Welker grew up in Denver, the son of an electromechanical engineer and a secretary who were both “salt of the earth, hard-working” people, he said. “My dad was pretty much a genius, so I don’t know what happened to me. I think I was dropped on the floor early.”
He leveraged his uncanny gift for vocal imitation — including of celebrities, but mostly critters — to impress family and school friends, and eventually an audience.
After moving to California in 1966, where he dove headlong into the theater department at Santa Monica College, he acted in stage adaptations of fairy tales (alongside future animation tycoon Don Bluth), got an agent and landed a detergent commercial. He hasn’t stopped working since.
Initially, Welker divided his pursuits between onstage comedy and on-camera roles — he shared the screen with Elvis Presley in “The Trouble With Girls” and starred with Richard Dreyfuss in an unsold pilot based on “Catch-22.” He gave up the notion of being a serious actor quickly, though, after his audition for a TV western — a death scene — drew giggling laughter.
In comedy clubs, he was billed as an “impressionist” and even a “verbal clown,” his act involving a menagerie of dogs, cats and geese, climaxing with an entire chorus of ducks singing “We Wish You a Merry Christmas.”
“I had like 20 minutes of questionable comedy — not in the dirty sense,” he said, “but just in whether it was funny or not.”
At the Los Angeles club Ledbetter’s, Welker performed on opposite nights from a young Steve Martin. He toured around the country with singer Glen Campbell as the opening act for the Righteous Brothers — and actually performed at the Cocoanut Grove, the famous L.A. nightclub inside the Ambassador Hotel, on the night Robert F. Kennedy was assassinated in the hotel’s kitchen.
He was already at home in bed when it happened, but said he’ll never forget that day “because I actually had to go right through part of the kitchen to get to the Cocoanut Grove.” His set included an impression of the Kennedys.
It seems Welker was destined for a unique life of fame adjacency — unseen but ubiquitous.
Part of his voice-over career has been dubbing lines for famous actors.
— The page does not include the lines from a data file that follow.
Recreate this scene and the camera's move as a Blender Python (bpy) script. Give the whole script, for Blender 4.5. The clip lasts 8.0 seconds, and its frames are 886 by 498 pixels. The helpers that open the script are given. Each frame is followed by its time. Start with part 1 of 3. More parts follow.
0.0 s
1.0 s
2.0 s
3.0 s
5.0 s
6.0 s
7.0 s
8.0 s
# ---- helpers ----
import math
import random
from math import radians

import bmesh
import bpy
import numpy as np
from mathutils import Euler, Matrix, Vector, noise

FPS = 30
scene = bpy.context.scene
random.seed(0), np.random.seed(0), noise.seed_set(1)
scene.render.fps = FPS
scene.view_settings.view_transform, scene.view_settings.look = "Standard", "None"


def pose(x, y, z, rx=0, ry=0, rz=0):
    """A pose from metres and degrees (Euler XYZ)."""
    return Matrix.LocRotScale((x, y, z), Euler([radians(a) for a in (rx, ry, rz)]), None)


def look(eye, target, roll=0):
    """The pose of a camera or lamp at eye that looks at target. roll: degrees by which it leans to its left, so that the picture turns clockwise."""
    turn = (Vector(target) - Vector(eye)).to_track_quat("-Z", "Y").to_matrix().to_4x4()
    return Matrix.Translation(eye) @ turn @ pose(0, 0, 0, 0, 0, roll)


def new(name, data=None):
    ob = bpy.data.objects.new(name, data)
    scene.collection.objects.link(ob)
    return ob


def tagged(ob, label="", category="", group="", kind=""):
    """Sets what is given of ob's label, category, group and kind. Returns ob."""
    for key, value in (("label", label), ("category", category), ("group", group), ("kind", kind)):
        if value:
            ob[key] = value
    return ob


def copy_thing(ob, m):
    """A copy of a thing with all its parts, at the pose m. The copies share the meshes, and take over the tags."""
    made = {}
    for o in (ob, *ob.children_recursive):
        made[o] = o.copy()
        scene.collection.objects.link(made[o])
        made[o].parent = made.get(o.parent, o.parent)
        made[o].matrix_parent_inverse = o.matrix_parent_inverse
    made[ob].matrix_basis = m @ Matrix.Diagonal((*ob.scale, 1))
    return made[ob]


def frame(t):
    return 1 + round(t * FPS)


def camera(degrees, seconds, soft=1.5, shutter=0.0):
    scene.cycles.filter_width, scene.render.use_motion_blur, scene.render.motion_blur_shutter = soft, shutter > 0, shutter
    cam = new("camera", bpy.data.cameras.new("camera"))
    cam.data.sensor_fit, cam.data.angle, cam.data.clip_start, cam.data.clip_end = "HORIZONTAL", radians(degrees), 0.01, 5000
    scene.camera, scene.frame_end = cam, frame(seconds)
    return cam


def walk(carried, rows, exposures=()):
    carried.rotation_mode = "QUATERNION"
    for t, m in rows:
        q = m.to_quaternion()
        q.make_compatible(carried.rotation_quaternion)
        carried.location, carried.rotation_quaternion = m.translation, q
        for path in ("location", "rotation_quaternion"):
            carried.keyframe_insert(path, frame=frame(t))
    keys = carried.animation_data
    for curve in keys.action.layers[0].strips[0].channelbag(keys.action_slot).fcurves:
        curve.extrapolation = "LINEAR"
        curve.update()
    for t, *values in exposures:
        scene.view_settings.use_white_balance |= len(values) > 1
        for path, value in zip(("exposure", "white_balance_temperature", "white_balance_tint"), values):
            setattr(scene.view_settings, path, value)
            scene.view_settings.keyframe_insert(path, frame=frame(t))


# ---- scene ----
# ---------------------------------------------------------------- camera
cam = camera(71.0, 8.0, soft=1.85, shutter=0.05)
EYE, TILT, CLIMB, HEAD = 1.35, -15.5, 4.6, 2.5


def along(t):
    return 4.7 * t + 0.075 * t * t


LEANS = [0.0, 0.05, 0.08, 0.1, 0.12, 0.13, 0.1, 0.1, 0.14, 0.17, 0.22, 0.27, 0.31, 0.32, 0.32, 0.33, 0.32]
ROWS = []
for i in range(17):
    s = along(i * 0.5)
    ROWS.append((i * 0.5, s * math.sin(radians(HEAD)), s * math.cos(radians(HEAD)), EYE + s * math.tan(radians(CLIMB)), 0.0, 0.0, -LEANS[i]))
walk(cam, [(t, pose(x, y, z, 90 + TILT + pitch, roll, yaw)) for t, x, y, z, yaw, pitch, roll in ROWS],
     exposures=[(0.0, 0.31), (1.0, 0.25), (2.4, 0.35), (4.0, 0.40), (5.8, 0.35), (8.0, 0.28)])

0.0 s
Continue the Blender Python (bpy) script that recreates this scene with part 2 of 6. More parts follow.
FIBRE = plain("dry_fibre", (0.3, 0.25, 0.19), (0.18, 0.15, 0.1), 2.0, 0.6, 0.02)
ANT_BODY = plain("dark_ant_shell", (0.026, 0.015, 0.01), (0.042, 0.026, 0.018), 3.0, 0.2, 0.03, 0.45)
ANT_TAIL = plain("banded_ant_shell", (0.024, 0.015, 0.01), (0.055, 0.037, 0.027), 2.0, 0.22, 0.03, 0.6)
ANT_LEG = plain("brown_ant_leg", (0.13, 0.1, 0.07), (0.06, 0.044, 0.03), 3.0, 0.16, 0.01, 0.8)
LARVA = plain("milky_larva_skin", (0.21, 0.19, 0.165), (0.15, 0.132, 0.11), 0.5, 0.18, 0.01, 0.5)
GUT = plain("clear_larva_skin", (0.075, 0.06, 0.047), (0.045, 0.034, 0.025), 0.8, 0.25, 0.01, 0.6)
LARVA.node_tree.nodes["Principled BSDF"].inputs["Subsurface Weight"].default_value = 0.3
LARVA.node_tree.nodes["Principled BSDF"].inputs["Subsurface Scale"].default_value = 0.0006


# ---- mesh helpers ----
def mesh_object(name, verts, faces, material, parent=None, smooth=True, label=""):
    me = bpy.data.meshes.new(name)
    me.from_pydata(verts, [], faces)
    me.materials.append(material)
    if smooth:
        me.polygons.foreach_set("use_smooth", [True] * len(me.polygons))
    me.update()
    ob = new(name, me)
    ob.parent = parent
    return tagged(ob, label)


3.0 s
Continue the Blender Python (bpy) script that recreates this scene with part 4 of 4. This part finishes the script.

His first big gig was providing Rex Harrison’s animal communication in the original “Doctor Dolittle.” He screamed the screams for a rapidly aging Spock (Leonard Nimoy) in “Star Trek III: The Search for Spock” and subbed in for George C. Scott singing “Home on the Range” in “The Rescuers Down Under.”
Welker is an animator’s muse, Musker said, not just because he’s a “man of a thousand voices” or such a talented zoological mimic.
“There’s a scene where Abu really mocks Aladdin because he’s sweet on Jasmine,” the director said. “He does a little sashay, where he’s like ‘Ooh yeah, pretty girl, huh?’ Frank came up with a way of doing that where he totally got the attitude, even though there wasn’t a word of dialogue.”
And it all started in 1969, when Welker’s barnyard of voices landed him a dog food commercial, which got him into an audition for a new Hanna-Barbera show about a food-crazed dog named Scooby-Doo. Welker was eventually cast — but as the teenage straight man Fred Jones.
Starting out with the legendary voice actor Don Messick as Scooby and Casey Kasem as Shaggy, Welker has been a key member of Mystery, Inc. for more than 50 years. After Messick died in 1997, Welker eventually took over the iconic role of the talking, charming, often petrified canine who puts R’s in front of every word.
Even though the cast of “Scooby-Doo” all had fun doing impressions of one another, Welker was initially uncomfortable with stepping into his friend’s shoes. But he took up the mantle in 2002, thinking “maybe that could feel as though I could do a tribute to Don — and the fans. We were all part of this same family, the Scooby family.” (“Scoob” pays homage itself by setting some of the film’s action on “Messick Mountain.”)
So is it a blessing, after decades of work and hundreds of parts, to have an inescapable voice and yet an inconspicuous face?
“My ego says no,” he wrote, “but my reality says yes.”